Of the three businessmen who sponsor Kaminetski, Pinchuk is the world's biggest collector of contemporary art, Kolomoisky is a big collector of German and French expressionist and Jewish art, and Bogolyubov is a relatively recent collector of Ukrainian contemporary. Apparently Kaminetski has special influence over Kolomoisky, and the "experienced businessman will not embark on a single new project without the blessing of the 'honoured rabbi'" (Izrus, in Russian). Did he ask permission to collect those expressionists?
Interview with Igor Markin. Before the Crisis hit, he was thinking of selling his museum collection and buying "interactive" Western art, but the fall in prices has put paid to that idea. He is selling some work in Sotheby's contemporary sale in June.
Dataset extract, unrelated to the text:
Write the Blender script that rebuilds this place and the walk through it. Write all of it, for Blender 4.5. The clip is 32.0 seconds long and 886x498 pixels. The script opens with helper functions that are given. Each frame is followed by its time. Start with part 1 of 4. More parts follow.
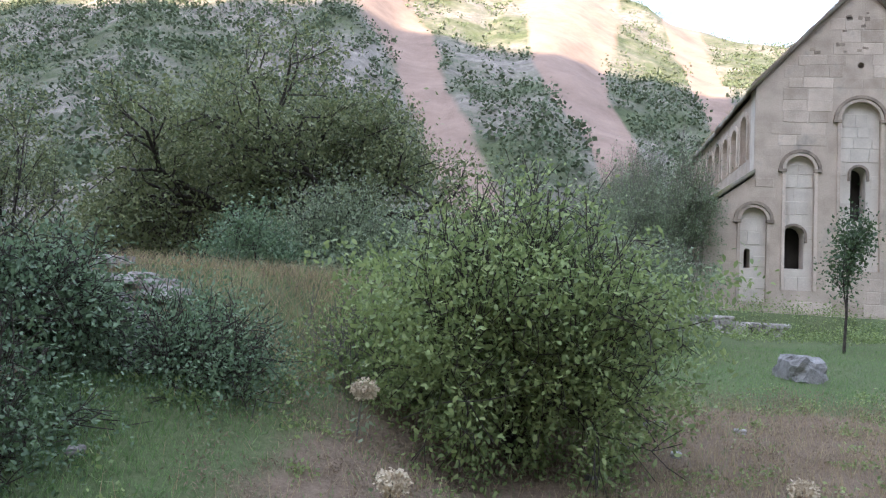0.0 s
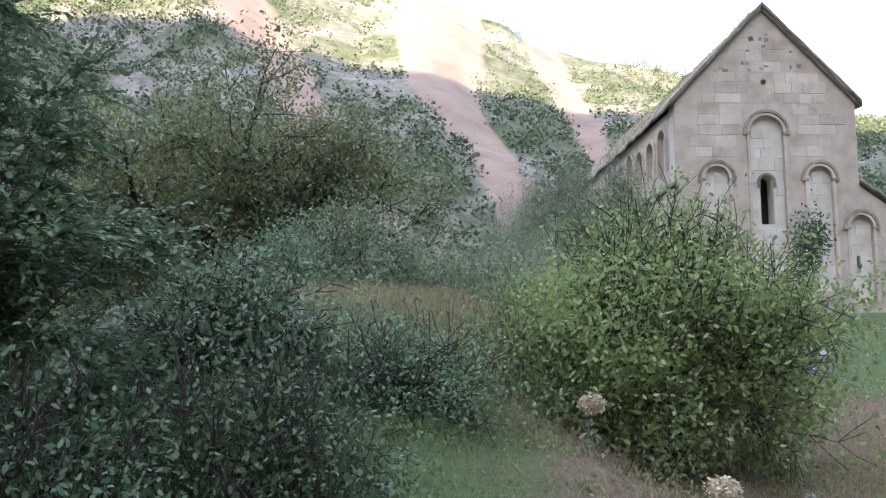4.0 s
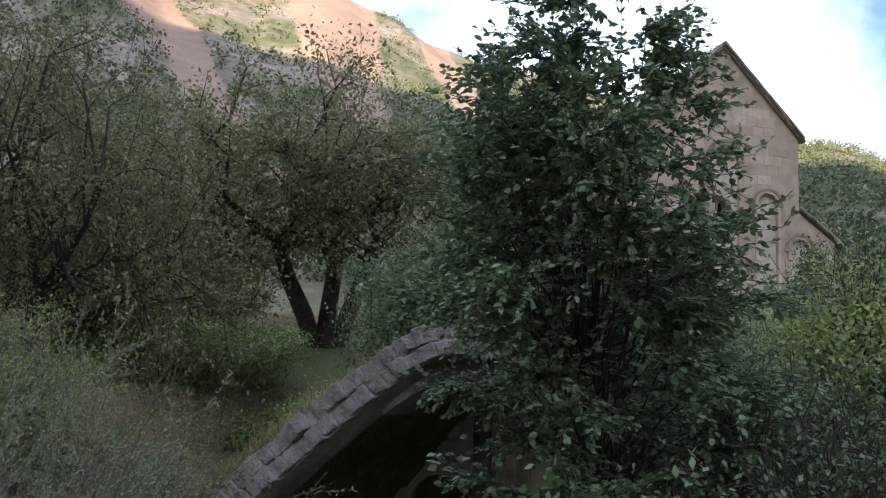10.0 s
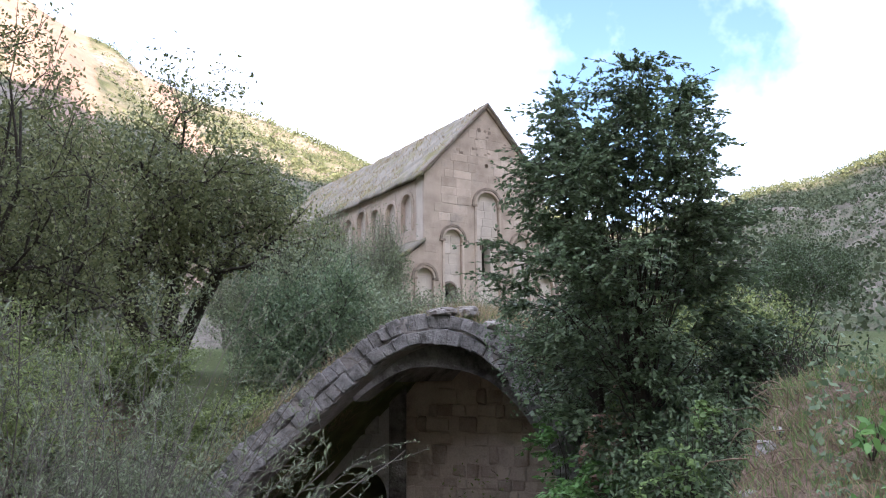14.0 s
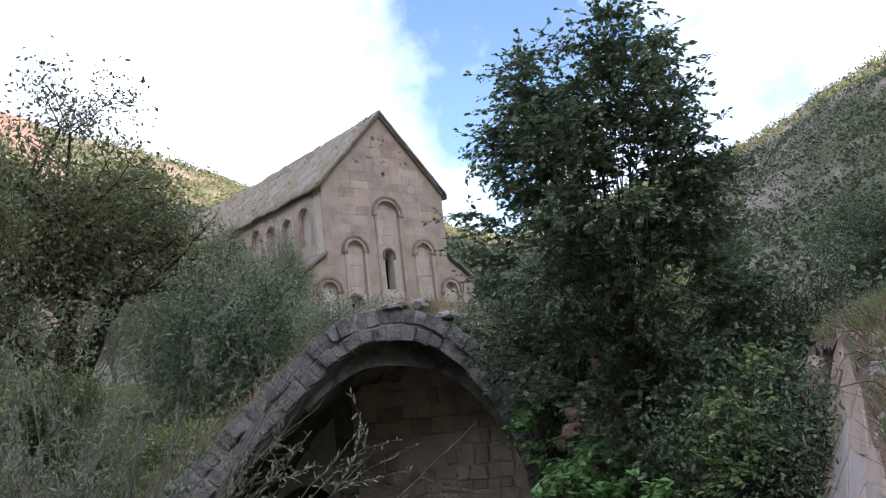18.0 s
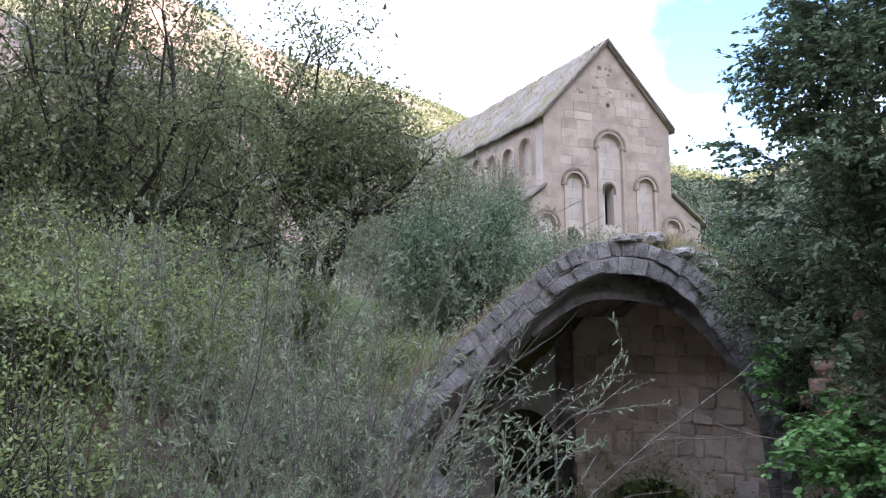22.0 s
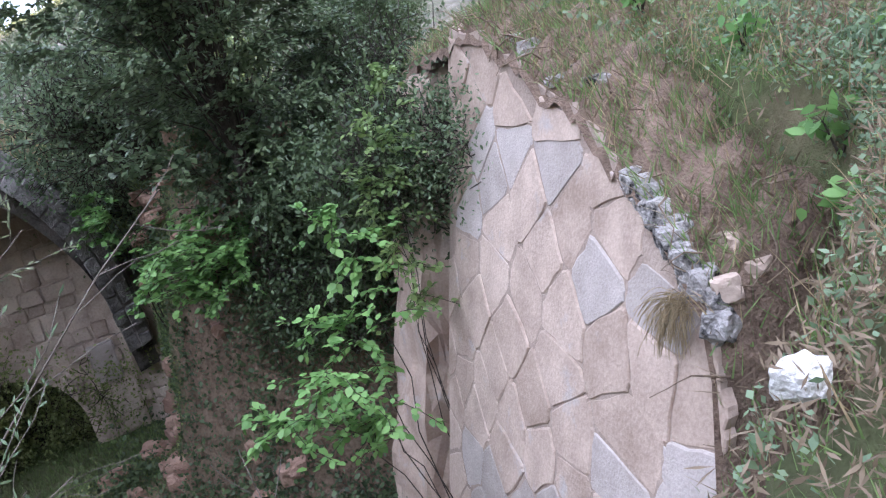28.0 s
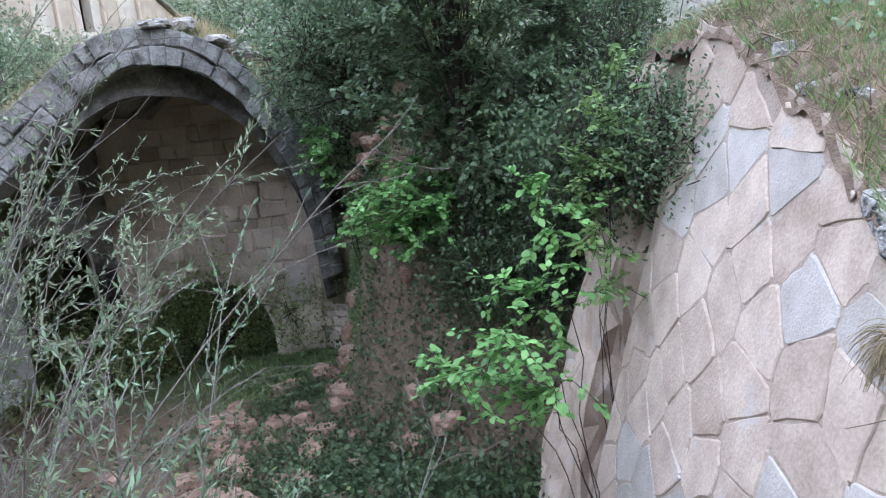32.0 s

He slags off Roman Abramovich the collector ("he made the whole world laugh with his multi-million dollar purchases") and finds Goncharova's position as the most expensive female artist "laughable". And he considers himself a victim of the bubble (Art Times/Open Space, in Russian):
The autumn sales showed that the prices of top-lots have fallen by half and the cost of contemporary works by second-level artists (Shutov, Dubossarsky and Vinogradov) are an order lower, almost ten times lower. Soon realistic prices will be established and that will be good for collectors. The bubble of high prices is deflating and I deeply regret that I was a part of it.
You think you bought work for your collection at inflated prices?
Yes, in retrospect that's clear. Not much, but two or three works were bought for unjustifiably high sums.
Top collectors in Ukraine have formed a club, the Guild of Antiquarians, headed by Igor Ponamarchuk; part of their goal is to reduce customs and tax payments (STB, in Russian and Ukrainian; with video).